Transparency, in this context, becomes a munition.
The lack of a neutral clearinghouse means that the release schedule is dictated by political utility.
The "embarrassment” clause is unenforceable, meaning the only embarrassment that will occur is the embarrassment of those who have lost the power to protect themselves.
Corporate shield and institutional panic
While the public fixates on salacious details and famous names, the real anxiety in Washington and New York centers on the "entities" clause of the new law.
The legislation specifically targets "entities (corporate, nonprofit, academic, or governmental) with known or alleged ties."

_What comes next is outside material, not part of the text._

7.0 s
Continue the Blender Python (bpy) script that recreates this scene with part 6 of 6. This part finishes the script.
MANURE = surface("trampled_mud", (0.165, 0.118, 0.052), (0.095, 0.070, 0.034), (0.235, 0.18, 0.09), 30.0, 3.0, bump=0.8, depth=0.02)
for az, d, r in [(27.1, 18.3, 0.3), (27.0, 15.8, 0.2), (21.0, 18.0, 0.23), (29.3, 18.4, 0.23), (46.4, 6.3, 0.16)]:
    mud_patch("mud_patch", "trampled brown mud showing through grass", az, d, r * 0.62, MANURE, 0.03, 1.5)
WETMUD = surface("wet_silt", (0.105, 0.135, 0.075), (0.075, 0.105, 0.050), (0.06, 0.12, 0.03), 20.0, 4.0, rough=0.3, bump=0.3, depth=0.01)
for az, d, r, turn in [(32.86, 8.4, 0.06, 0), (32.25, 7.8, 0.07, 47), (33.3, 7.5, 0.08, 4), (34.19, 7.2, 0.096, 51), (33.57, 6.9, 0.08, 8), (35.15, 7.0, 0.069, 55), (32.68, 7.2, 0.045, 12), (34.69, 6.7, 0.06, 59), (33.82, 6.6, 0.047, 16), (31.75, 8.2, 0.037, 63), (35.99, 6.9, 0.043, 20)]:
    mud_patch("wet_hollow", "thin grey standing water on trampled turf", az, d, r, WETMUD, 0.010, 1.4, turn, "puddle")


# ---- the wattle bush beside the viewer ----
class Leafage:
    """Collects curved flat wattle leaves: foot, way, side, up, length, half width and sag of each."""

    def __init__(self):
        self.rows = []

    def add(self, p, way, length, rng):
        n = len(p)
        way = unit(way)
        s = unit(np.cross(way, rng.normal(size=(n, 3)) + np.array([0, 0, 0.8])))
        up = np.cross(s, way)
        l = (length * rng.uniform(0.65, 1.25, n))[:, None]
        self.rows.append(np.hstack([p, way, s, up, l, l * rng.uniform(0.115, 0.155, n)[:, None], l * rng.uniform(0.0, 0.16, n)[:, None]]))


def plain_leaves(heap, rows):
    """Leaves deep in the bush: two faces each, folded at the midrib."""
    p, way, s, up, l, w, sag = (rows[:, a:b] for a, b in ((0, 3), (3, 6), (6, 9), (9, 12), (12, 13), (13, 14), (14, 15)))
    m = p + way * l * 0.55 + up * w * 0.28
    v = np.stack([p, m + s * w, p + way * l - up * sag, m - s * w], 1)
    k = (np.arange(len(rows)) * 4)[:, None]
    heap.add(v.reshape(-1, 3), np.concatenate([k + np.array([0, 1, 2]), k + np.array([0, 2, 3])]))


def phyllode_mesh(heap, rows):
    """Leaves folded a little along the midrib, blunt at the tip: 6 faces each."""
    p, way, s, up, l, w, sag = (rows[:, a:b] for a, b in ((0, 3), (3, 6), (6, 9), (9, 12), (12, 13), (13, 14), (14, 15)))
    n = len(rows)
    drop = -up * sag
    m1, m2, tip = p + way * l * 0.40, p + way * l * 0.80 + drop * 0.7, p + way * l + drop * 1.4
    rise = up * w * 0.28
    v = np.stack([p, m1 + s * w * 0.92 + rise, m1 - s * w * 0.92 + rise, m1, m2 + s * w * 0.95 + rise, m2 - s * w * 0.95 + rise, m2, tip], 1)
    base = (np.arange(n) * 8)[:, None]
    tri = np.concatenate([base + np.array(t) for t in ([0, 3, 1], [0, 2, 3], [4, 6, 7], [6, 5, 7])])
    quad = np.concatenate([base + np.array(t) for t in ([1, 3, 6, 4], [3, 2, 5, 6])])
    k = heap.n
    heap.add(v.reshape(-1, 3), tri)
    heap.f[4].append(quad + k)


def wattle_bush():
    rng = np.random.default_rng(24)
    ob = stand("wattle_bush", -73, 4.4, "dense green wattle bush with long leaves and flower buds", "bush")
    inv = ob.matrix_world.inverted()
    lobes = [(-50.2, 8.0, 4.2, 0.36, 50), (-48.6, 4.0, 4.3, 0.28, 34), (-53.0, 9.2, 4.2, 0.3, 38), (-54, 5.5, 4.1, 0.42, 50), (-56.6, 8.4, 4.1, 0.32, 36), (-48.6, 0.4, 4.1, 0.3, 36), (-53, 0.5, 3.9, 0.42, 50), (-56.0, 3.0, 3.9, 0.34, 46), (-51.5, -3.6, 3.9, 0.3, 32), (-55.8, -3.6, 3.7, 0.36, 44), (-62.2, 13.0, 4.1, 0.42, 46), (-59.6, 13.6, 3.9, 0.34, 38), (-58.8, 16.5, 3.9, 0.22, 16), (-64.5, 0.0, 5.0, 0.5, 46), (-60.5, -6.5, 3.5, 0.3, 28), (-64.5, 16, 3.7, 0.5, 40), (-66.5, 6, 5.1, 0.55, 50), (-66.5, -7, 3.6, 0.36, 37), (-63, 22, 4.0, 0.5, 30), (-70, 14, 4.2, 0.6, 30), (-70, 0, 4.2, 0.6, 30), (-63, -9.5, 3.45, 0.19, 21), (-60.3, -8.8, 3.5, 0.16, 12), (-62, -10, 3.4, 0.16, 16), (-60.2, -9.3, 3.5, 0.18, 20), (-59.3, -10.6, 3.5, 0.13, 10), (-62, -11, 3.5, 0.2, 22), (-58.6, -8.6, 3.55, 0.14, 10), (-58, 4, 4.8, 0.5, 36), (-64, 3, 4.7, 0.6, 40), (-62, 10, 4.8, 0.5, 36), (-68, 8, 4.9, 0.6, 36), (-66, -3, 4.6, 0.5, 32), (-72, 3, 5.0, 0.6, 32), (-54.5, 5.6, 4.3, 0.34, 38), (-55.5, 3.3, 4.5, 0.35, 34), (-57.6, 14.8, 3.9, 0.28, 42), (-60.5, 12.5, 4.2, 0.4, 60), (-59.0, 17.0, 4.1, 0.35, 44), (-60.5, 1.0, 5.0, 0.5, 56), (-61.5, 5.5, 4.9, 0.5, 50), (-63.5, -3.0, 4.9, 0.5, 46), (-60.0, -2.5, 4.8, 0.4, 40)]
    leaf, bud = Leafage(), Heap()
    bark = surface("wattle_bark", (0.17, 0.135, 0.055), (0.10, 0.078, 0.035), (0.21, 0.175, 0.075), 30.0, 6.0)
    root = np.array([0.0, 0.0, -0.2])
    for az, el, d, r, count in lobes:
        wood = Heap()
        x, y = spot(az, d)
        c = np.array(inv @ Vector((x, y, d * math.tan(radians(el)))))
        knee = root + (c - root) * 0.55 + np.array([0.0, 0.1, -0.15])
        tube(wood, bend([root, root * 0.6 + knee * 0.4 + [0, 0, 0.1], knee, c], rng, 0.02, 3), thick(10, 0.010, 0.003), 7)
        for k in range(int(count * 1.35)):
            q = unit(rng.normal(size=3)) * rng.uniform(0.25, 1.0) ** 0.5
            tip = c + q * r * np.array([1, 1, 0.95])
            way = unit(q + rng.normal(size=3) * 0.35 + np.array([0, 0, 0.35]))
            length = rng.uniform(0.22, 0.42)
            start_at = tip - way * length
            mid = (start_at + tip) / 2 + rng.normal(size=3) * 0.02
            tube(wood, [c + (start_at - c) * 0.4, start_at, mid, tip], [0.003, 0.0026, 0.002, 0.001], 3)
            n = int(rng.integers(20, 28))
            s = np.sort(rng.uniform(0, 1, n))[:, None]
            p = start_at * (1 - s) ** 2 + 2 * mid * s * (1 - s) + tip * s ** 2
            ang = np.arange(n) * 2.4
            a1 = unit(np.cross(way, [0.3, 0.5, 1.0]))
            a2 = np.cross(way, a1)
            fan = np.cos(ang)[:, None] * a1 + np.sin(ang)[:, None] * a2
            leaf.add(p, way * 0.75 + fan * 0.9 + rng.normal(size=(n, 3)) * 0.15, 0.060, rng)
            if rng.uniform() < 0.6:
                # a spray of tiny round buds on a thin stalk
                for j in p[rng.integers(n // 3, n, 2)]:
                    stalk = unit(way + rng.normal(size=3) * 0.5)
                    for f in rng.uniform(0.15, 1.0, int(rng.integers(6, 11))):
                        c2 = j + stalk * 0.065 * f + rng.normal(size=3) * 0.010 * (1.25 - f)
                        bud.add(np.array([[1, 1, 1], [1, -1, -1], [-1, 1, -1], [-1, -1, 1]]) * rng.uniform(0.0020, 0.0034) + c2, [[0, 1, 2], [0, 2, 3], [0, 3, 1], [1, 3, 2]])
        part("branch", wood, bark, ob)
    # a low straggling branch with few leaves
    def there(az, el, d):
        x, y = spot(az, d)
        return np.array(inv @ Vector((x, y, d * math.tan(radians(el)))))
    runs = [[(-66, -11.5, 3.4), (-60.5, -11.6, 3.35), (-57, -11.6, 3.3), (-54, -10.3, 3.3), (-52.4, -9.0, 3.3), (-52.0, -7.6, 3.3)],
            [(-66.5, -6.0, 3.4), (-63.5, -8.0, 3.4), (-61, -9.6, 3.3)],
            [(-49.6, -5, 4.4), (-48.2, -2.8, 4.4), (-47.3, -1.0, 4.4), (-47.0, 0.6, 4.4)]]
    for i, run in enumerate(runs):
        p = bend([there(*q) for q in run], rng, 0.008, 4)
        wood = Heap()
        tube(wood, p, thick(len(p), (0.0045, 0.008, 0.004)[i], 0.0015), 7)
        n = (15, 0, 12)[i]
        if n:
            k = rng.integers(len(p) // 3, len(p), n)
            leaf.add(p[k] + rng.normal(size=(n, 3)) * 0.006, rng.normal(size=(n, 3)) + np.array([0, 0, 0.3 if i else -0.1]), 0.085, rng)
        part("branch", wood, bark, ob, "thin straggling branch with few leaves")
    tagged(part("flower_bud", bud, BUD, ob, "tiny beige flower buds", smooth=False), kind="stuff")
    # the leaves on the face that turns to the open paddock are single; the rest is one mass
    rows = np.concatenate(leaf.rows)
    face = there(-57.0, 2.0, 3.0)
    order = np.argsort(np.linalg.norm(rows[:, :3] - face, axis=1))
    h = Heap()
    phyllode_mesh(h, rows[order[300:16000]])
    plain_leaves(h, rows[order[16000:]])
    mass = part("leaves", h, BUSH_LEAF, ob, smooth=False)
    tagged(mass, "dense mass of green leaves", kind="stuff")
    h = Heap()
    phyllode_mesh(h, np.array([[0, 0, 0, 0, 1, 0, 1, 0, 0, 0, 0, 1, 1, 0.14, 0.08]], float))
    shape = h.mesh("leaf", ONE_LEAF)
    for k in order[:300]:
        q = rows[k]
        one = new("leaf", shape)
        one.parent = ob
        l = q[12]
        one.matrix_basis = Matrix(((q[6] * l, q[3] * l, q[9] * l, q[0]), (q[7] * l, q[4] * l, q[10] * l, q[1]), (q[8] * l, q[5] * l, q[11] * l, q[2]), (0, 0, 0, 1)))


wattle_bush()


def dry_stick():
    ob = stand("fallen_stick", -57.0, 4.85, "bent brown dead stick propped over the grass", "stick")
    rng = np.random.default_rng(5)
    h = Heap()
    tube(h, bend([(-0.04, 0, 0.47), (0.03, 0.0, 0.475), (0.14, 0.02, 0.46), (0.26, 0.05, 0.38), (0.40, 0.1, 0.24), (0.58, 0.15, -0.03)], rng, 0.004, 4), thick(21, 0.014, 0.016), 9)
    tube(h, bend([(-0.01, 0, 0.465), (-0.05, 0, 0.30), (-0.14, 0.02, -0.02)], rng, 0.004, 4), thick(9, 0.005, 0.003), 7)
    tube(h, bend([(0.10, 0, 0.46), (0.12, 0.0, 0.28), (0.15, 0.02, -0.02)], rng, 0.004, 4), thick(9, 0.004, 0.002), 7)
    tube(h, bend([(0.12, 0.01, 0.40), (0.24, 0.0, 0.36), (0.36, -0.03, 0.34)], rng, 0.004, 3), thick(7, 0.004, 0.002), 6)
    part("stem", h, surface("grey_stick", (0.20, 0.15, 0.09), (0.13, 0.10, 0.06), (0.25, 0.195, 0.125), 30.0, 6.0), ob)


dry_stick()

This is the sleeper threat.
The Epstein enterprise was not just a sex trafficking ring; it was a financial blackmail operation embedded within the legitimate economy.
It required banks to move money, universities to provide laundering through "science philanthropy," and real estate firms to manage properties.

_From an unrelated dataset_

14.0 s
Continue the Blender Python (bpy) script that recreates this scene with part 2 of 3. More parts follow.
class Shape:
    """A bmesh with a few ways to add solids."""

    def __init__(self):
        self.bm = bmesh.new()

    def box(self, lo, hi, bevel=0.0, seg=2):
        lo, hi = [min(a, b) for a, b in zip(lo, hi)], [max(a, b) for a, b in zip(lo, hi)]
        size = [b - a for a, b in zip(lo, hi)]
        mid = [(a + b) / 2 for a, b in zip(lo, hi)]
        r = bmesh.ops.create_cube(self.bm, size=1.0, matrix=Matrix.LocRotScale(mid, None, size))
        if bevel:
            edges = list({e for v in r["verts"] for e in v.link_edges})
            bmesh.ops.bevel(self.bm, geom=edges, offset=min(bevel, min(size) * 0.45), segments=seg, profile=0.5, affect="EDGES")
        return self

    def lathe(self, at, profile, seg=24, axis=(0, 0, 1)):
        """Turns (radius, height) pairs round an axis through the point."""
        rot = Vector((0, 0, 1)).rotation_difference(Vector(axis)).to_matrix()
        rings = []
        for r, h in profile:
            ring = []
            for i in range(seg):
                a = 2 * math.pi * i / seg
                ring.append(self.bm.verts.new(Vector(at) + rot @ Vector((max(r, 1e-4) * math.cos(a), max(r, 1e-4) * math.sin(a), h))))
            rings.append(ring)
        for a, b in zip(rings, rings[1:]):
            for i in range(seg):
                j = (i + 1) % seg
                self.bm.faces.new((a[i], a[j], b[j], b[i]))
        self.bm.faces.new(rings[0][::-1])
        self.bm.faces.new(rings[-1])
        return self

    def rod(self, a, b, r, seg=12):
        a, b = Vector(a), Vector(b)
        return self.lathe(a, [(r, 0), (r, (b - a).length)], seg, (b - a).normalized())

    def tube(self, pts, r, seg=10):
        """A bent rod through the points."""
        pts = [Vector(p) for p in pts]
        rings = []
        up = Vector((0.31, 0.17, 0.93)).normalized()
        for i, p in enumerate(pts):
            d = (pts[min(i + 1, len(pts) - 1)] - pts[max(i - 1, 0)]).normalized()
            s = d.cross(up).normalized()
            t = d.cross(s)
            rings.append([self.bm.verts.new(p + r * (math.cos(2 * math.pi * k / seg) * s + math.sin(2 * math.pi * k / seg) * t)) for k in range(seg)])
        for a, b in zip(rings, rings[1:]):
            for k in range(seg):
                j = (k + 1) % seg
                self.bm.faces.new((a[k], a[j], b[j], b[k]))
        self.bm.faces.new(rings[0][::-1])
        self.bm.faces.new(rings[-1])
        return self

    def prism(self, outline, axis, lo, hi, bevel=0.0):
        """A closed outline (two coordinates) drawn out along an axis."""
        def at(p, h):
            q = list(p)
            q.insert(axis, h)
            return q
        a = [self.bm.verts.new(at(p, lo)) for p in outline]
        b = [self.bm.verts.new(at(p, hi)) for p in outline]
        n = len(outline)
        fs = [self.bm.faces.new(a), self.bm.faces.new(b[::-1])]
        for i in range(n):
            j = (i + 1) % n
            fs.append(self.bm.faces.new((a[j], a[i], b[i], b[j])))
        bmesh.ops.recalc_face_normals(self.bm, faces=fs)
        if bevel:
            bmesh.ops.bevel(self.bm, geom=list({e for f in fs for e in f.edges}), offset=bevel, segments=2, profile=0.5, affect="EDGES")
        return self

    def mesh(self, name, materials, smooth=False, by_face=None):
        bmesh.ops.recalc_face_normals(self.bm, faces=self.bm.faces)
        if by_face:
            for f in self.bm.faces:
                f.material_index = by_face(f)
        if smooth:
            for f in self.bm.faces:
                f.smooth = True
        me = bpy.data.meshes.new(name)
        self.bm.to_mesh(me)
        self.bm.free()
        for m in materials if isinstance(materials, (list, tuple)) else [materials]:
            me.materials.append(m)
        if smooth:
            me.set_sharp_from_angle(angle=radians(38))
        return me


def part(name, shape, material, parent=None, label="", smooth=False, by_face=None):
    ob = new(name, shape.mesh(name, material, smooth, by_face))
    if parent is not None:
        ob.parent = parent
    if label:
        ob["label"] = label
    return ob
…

The slow rollout throughout 2026 will likely be most aggressive in protecting these institutional actors.
A scandal involving a former President or a movie star is manageable noise; it feeds the culture war.
A scandal that reveals systemic complicity by major global banks or Ivy League universities threatens the stability of the elite consensus itself.
Expect the fiercest legal battles to happen here, largely out of sight.
Corporate lawyers will flood the DOJ with pre-emptive injunctions, arguing that releasing internal compliance documents or donor emails constitutes a violation of trade secrets or proprietary information.
The Redaction Rorschach will be most opaque where the money is involved. The public will see the crimes of individuals; they will likely be blinded to the crimes of institutions.

End of the smoke-filled room
In previous eras, political scandals were managed in smoke-filled rooms where bosses decided who took the fall.
In the information age, the smoke-filled room has been replaced by the unsearchable PDF.
The 300 gigabytes of data mentioned in the reporting will likely be released in formats designed to frustrate analysis: non-OCR (optical character recognition) PDFs, disorganized file dumps without metadata and heavy redactions that make context impossible to discern.
This "transparency by avalanche" shifts the burden of labor to independent journalists and online sleuths.
This fragmentation of the truth serves a specific purpose: It prevents a single, unifying narrative from forming.
Instead of one Epstein Scandal, we will have 50 different, competing micro-scandals.
One faction will focus on the Democrats’ names; another on the Republican names; a third on the intelligence connections.
The heavily redacted Rorschach test means everyone sees the villain they want to see, and no collective action is ever taken against the system that enabled the abuse.
What it t means for midterms
As we look toward the entirety of 2026, the Epstein files will cease to be a news event and become an ambient condition of American politics.
The deadline was a mirage; the deadline remains a mirage.
The reality will be a war of attrition between a public demanding total clarity and a bureaucracy designed to provide total deniability.
The danger is not just that the truth will be hidden, but that the concept of an objective truth will be further degraded.
When official documents are released with 40 percent of the text blacked out, the blank spaces become a canvas for our darkest projections.
The government, by failing to provide radical transparency, effectively subsidizes the very conspiracy theories it claims to despise.
Ultimately, the lesson of the Epstein Files Transparency Act is a lesson in the limits of legislative power against the administrative state.
You can pass a law demanding the truth. You can set a deadline. You can even forbid "embarrassment" as a reason for secrecy.
But you cannot force a system to indict itself.
The files are coming.
But in Washington, the ink budget for the redaction markers is always unlimited. Sharpies available in both red and black colors alike.
The story of 2026 will not be what we read in the files, but what we are forced to read between the lines.